** Start of DATA SECTION **

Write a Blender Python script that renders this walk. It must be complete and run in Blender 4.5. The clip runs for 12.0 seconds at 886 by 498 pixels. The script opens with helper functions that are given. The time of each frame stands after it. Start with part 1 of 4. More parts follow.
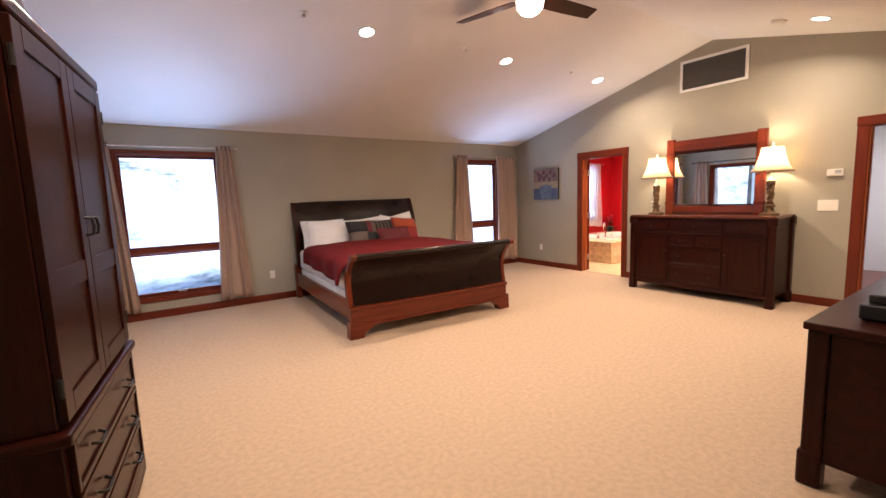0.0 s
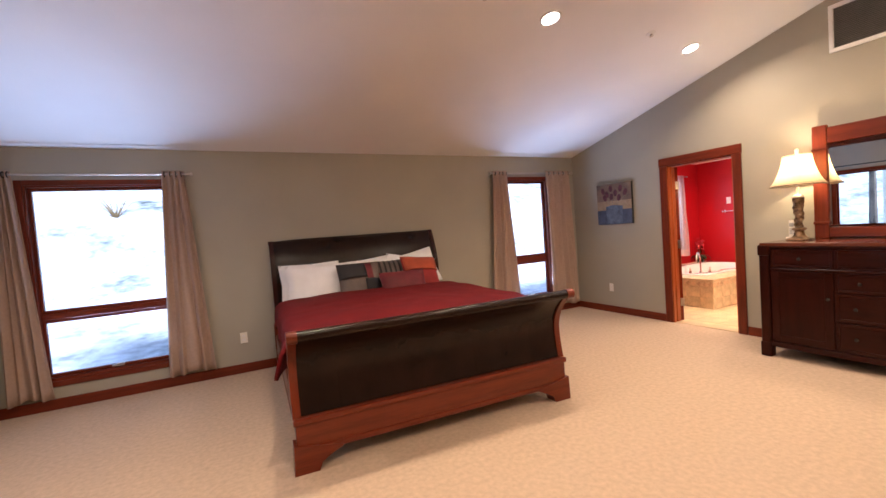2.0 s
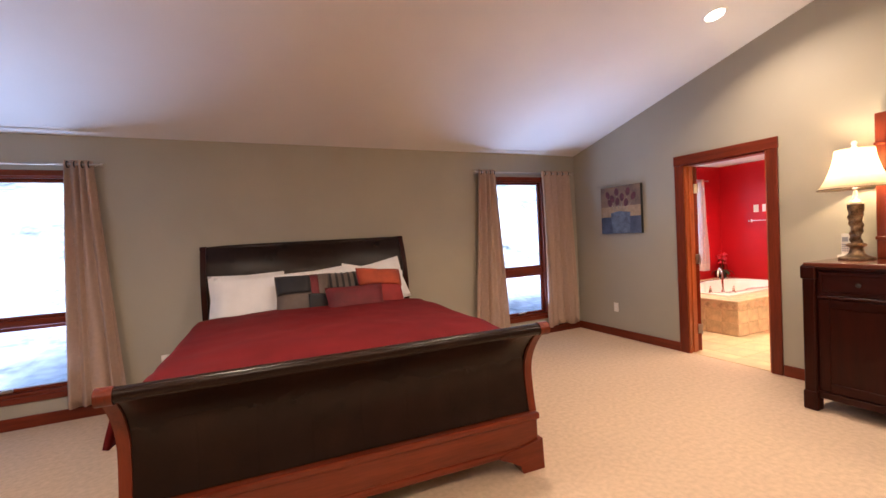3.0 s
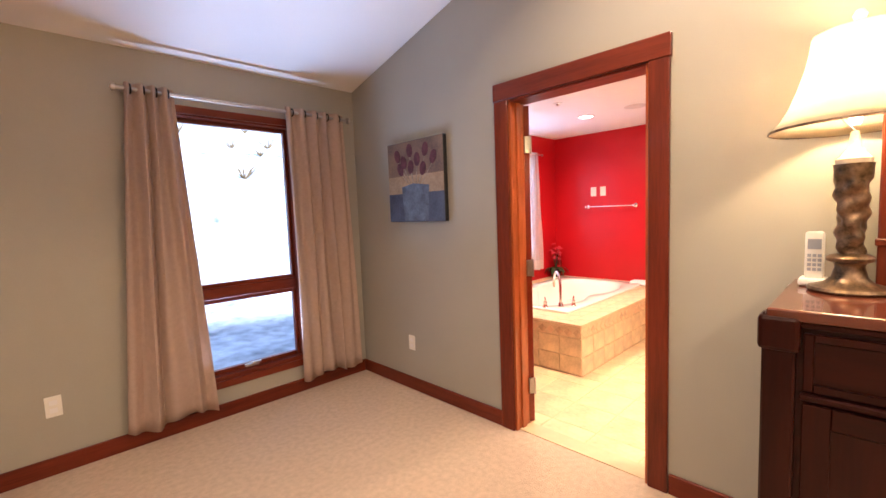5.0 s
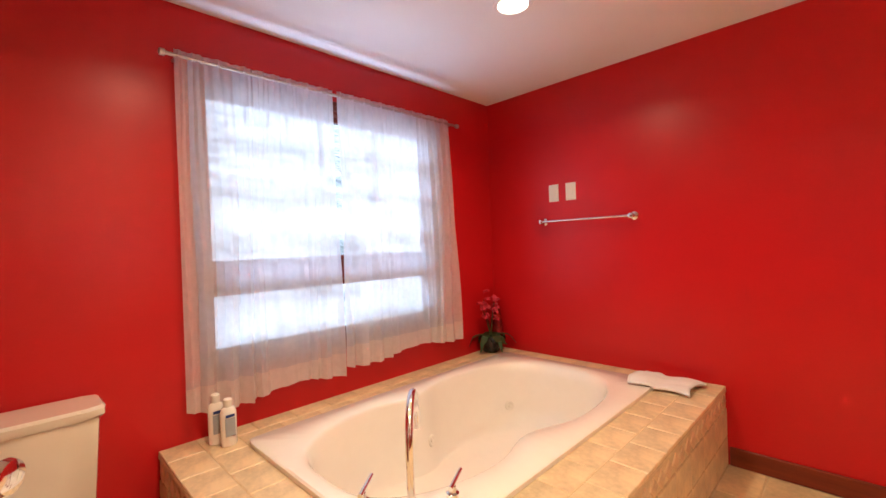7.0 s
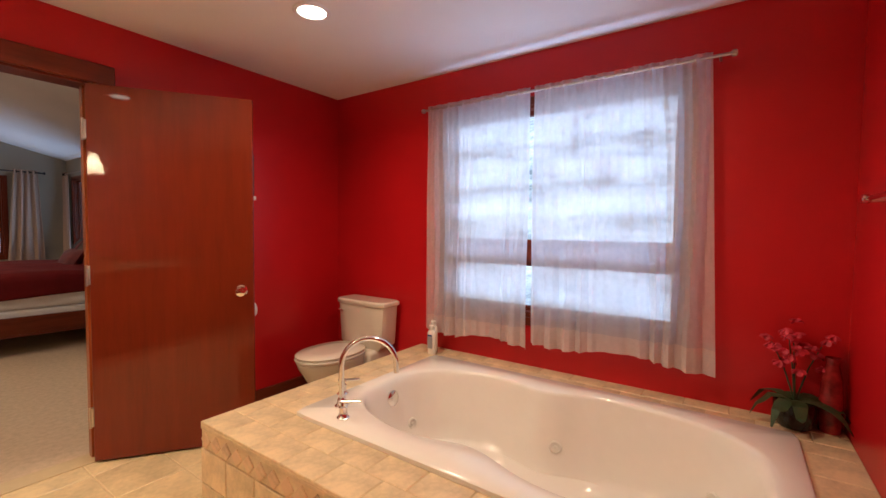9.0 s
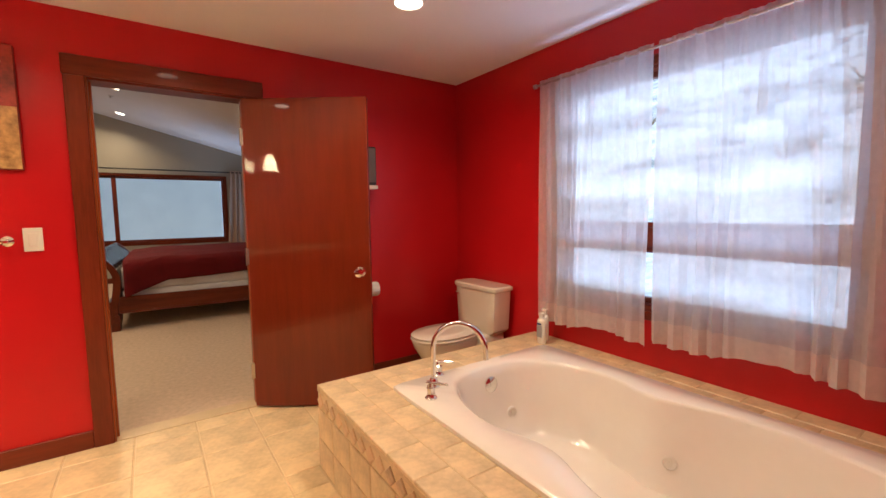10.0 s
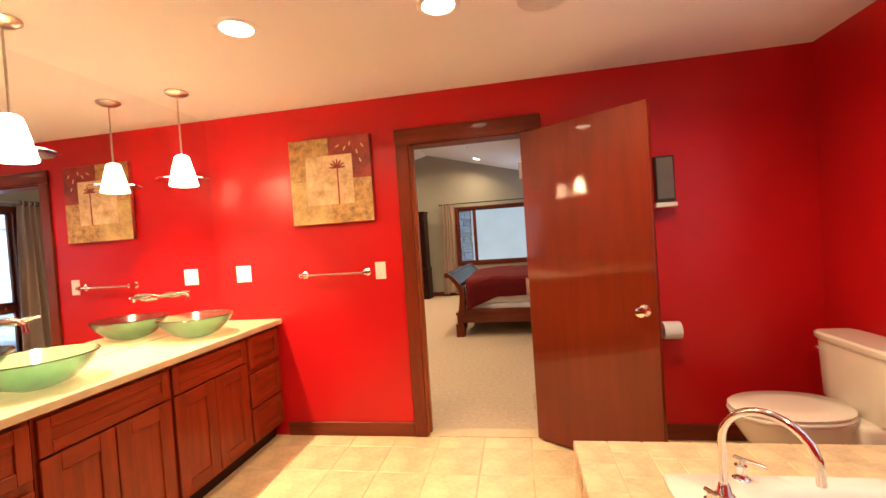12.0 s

** End of DATA SECTION **

» EXERCISE PROMPT
Retype the listing exactly. Pictures do not belong in the copy.

» COMPLETE ANSWER
Write a Blender Python script that renders this walk. It must be complete and run in Blender 4.5. The clip runs for 12.0 seconds at 886 by 498 pixels. The script opens with helper functions that are given. The time of each frame stands after it. Start with part 1 of 4. More parts follow.
0.0 s
2.0 s
3.0 s
5.0 s
7.0 s
9.0 s
10.0 s
12.0 s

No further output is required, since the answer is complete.